Day Watch has cool magical powers, but they is no consistency to them. All of the Others, Dark and Light, have different types of spells which they use interchangeably. If someone needs to be invisible at one point, they can be, or they can teleport through a billboard, or they can assume a new form at will. But other times they don't seem to have any powers, or they can't use them properly. The characters have whatever powers the story requires them to have, and this varies from scene to scene. It's inventive-but-lazy scriptwriting, I think.
Eye Candy: 7Nothing in the film is especially attractive, but quite a few of the special effects are very creative.

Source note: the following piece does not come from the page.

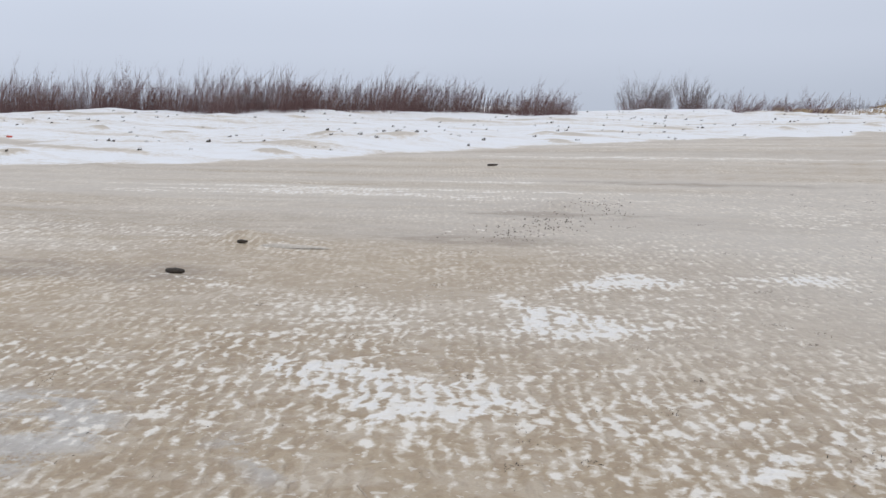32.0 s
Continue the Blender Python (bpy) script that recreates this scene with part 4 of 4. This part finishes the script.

The architecture and geography of Moscow are pretty ugly, even with about a meter of snow covering up the trash and detritus on the ground, (it looks
cold) but the special effects stuff is so cool they pull the score up unjustly.
Fun Factor: 5This could have been a 9, but the movie is so disjointed and confusing that it puts the viewer off, preventing you from enjoying the action and bizarre mythology of the world. This score might increase on subsequent viewings, especially if alcohol were involved.
Replayability: 7I'm guessing about this one. I'm not eager to view it again just yet, but it seems like this would either be a 2, or a 9, depending on how much you buy into the mythology and/or can unplug your brain during the repeated viewings.
Overall: 7A score given largely on potential and effort. I was bored during a bunch of the movie, since the plot doesn't pull you in or build towards a climax, but it's got awesomely cool moments all scattered throughout, and the ending is pretty clever and somewhat redeems a lot of the treading water confusion that filled the middle of the film.